Friday, 15 October 2010

The existential postman

Apparently, I don’t exist.

This profoundly dispiriting human condition has come about largely due to Australia Post, on whose shoulders much of the problems of the world must rest. And, when I phoned up the sorting office to ask why, in the past 3 weeks, I’ve had exactly no post, I got the rather strange answer:

“I’m sorry, but you don’t exist.”

This wasn’t exactly what I wanted to hear. However when I enquired about the conditions of this existence – or lack of - rather than hypothesizing a human essence, I encountered the natural existential obstacle and distractions including despair, angst, absurdity, and alienation. For the benefit of our English speaking audience, that is a slight dose of phone range.

And it’s not as if post for this house hasn’t been arriving – it has, by the bucket load, for The Firm (as they shall henceforth be known) that previously knew it as their address. There are invoices by the sackful, normally addressed to the head of purchasing, or the vice of supply, but as they get increasingly desperate, the invoices sometimes just name the company. You know they’ve lost the will to live when they just address their latest bill to “The occupant”. Indeed, despairing though these letters might be, it would be good to receive them in my box. But, like Godot, the letters never come, and instead get stuffed into my neighbour’s slot.

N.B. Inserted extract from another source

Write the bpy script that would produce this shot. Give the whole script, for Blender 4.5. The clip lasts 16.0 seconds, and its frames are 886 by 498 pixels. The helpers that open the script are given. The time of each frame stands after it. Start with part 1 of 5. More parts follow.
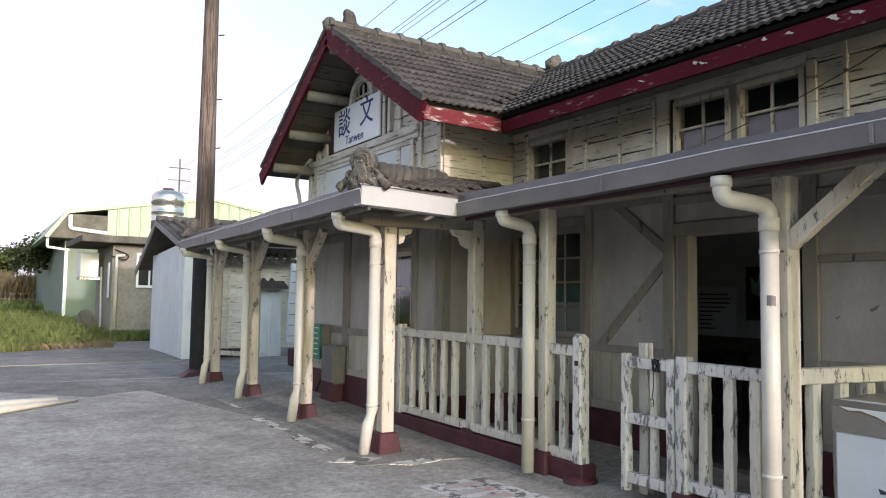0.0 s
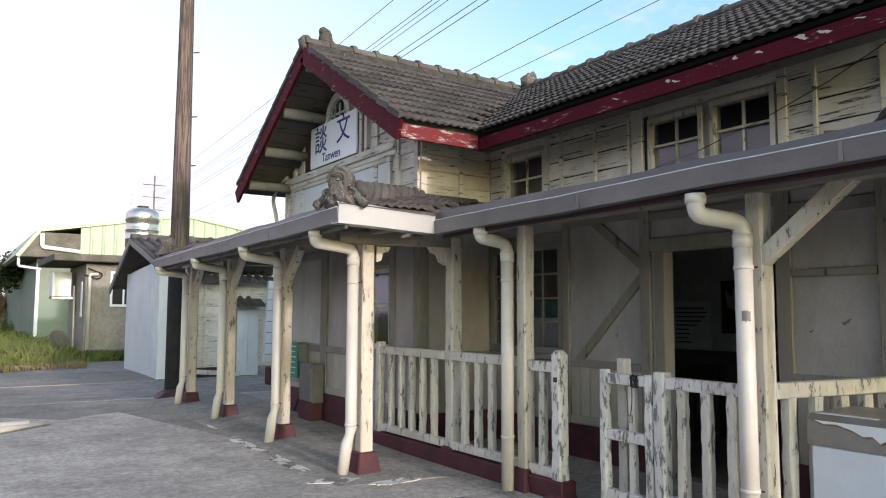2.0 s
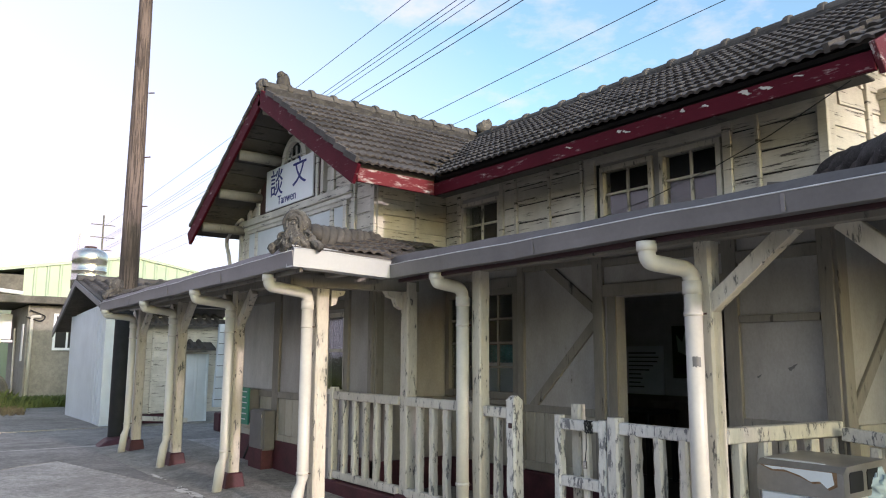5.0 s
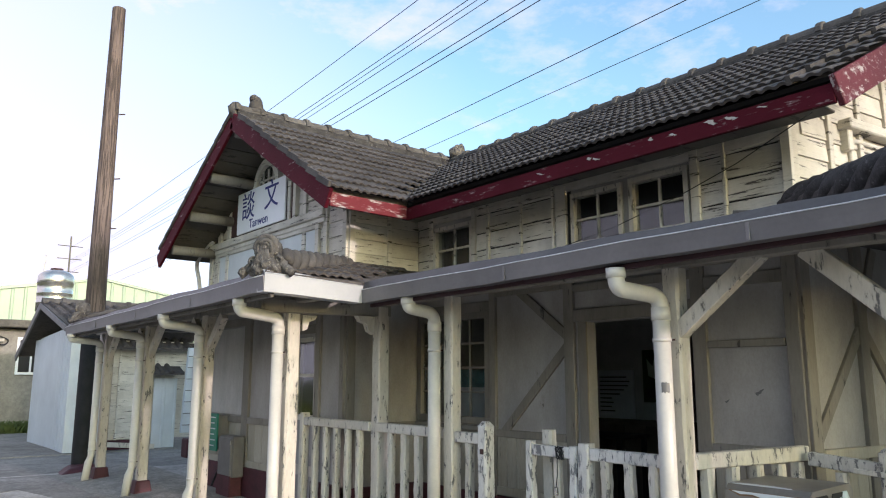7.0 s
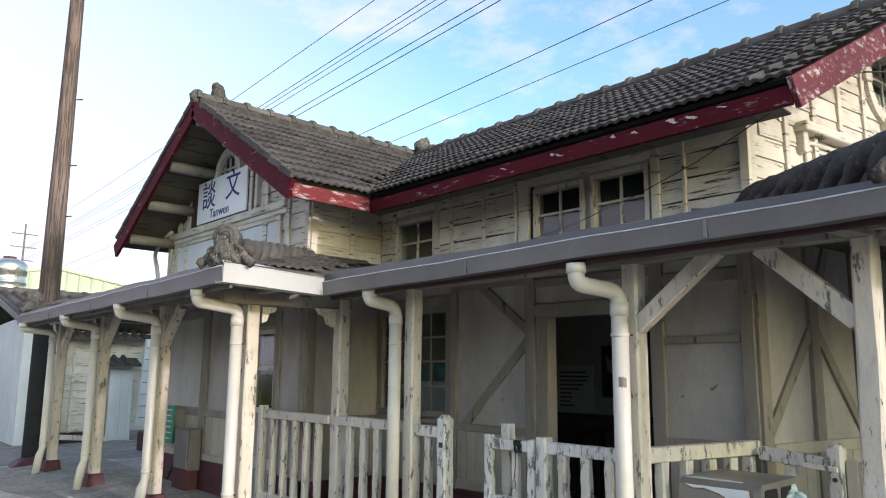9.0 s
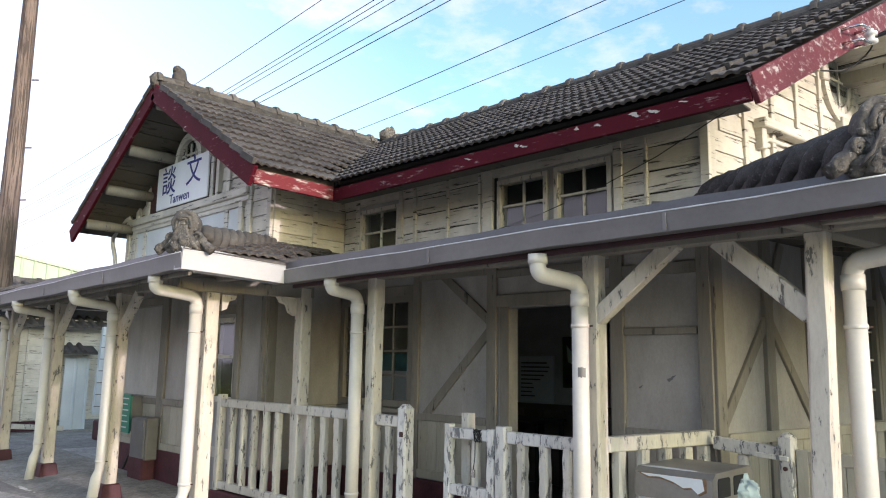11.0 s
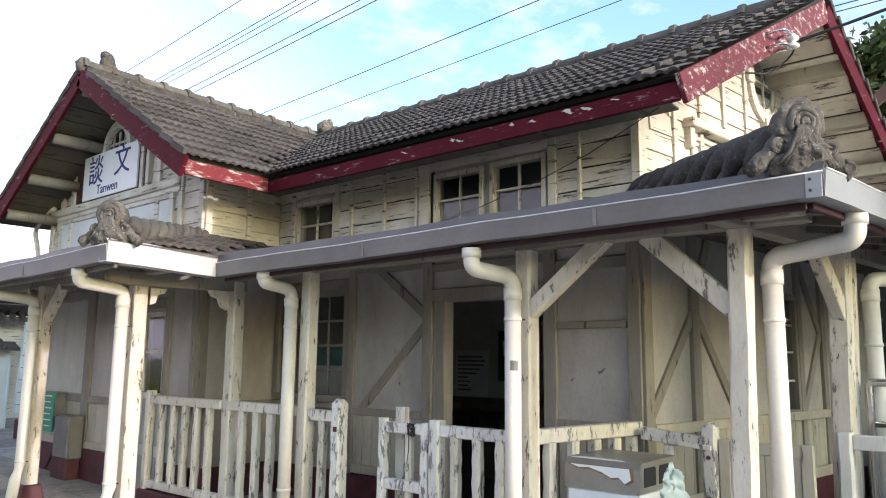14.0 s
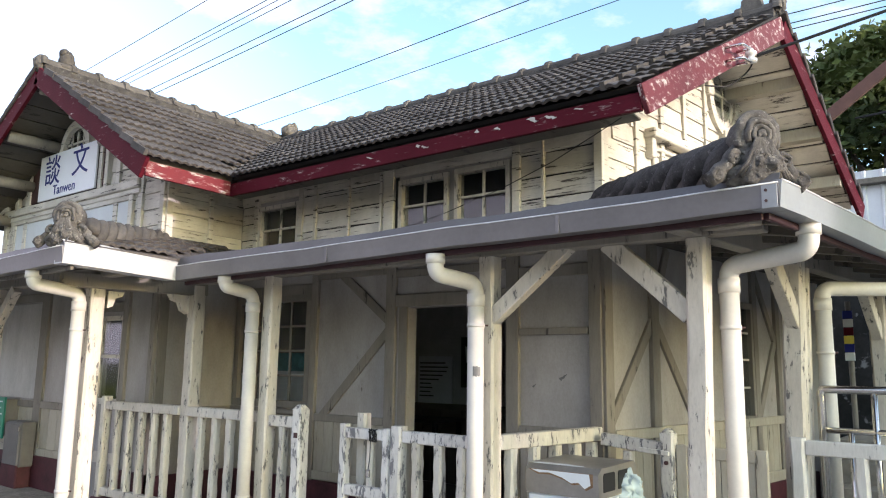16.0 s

And that yields something else that existentialists know well - Angst, sometimes called dread, or even anguish which is a term that is common to many existentialist thinkers. It is generally held to be a negative feeling arising from the experience of human freedom and responsibility. The archetypal example is the experience one has when standing next to your postbox, where one not only fears looking in, but where one also dreads the possibility of phoning up the sorting office again, and then throwing oneself off the nearest cliff.

It’s not exactly a hard thing for the postman to put post in the box with the same number that it is addressed to, however after putting ever larger signs on the box, and begging them to put it in the right one, finally I do at least have an answer as to why this is, infact, impossible.

“You don’t exist. There is no registered post point at that address.” Pointing out that I’m calling from somewhere that doesn’t exist didn’t seem particularly helpful, and infact when I did mention it, it was clear that they were talking what I said with a huge dose of salts. Asking to be put in touch with someone who could make me, in fact, exist again, didn’t help either.

“When your house is built, ask your builder to get in touch with the council, and they will be able to get in touch with the land registry, and we will create a post point for you!” cried the Australia Post voice with a touch of glee, clearly having the joy that only getting an annoying Pom off the phone can achieve. “Do you have a completion date when construction will stop on your house?”
“1886”.

I do despair. It is a truly human condition. As Kierkegaard defines it in his Either/or: "Any life-view with a condition outside it is despair." In other words, it is possible to be in despair without despairing. And it’s not the despair I can’t stand: it’s the hope. The hope that I’ll get someone to make me exist.

And finally, at the Land Registry, I found someone who – with amazement in her voice – dusted off a piece of parchment, finally found the house, and even better faxed off said parchment to the sorting office with a map on it, and an arrow marked “post box here”!

As Sartre puts it in his “Existentialism is a Humanism”: Man first of all exists, encounters himself, surges up in the world – and defines himself afterwards. Or rather, the joy of the first piece of post: a bill from Foxtel, saying they are increasing their prices for viewers who just want to receive BBC World.

Well, that’s all right then. I can now get back to the main task of making sure the hovel doesn’t fall down.